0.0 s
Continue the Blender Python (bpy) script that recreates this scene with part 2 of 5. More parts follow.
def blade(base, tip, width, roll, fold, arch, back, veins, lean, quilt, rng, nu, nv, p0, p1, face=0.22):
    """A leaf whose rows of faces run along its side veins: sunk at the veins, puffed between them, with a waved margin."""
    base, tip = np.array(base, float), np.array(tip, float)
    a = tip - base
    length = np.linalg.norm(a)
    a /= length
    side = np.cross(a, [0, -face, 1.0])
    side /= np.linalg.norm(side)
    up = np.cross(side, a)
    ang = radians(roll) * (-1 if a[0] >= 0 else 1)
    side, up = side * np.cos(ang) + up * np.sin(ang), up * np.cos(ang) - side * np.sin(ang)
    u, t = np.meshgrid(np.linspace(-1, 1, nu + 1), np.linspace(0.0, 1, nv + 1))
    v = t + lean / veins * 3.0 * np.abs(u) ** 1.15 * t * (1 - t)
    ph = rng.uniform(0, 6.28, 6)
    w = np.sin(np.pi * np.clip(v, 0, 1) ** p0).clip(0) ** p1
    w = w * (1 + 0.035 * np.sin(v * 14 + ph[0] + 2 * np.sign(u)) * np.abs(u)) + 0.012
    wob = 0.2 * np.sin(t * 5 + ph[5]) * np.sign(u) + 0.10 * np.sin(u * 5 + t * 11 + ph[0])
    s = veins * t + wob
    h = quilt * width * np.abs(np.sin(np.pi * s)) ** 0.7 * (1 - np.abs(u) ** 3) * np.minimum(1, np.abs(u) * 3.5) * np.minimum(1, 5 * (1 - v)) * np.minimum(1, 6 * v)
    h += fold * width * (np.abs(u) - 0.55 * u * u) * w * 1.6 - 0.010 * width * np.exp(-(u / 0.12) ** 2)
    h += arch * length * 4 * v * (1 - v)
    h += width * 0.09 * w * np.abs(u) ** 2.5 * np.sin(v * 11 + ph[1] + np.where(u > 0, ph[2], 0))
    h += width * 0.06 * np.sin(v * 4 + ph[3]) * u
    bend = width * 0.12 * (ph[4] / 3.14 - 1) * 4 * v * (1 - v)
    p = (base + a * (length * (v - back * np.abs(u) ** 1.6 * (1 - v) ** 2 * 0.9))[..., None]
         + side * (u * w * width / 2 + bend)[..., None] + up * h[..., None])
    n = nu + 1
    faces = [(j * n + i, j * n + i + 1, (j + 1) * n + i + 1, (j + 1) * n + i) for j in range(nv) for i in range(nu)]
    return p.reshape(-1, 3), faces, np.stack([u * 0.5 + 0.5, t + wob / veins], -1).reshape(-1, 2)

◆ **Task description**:
Count the lines in which the string "with" appears, then report only that figure.

◆ **Exercise answer**:
2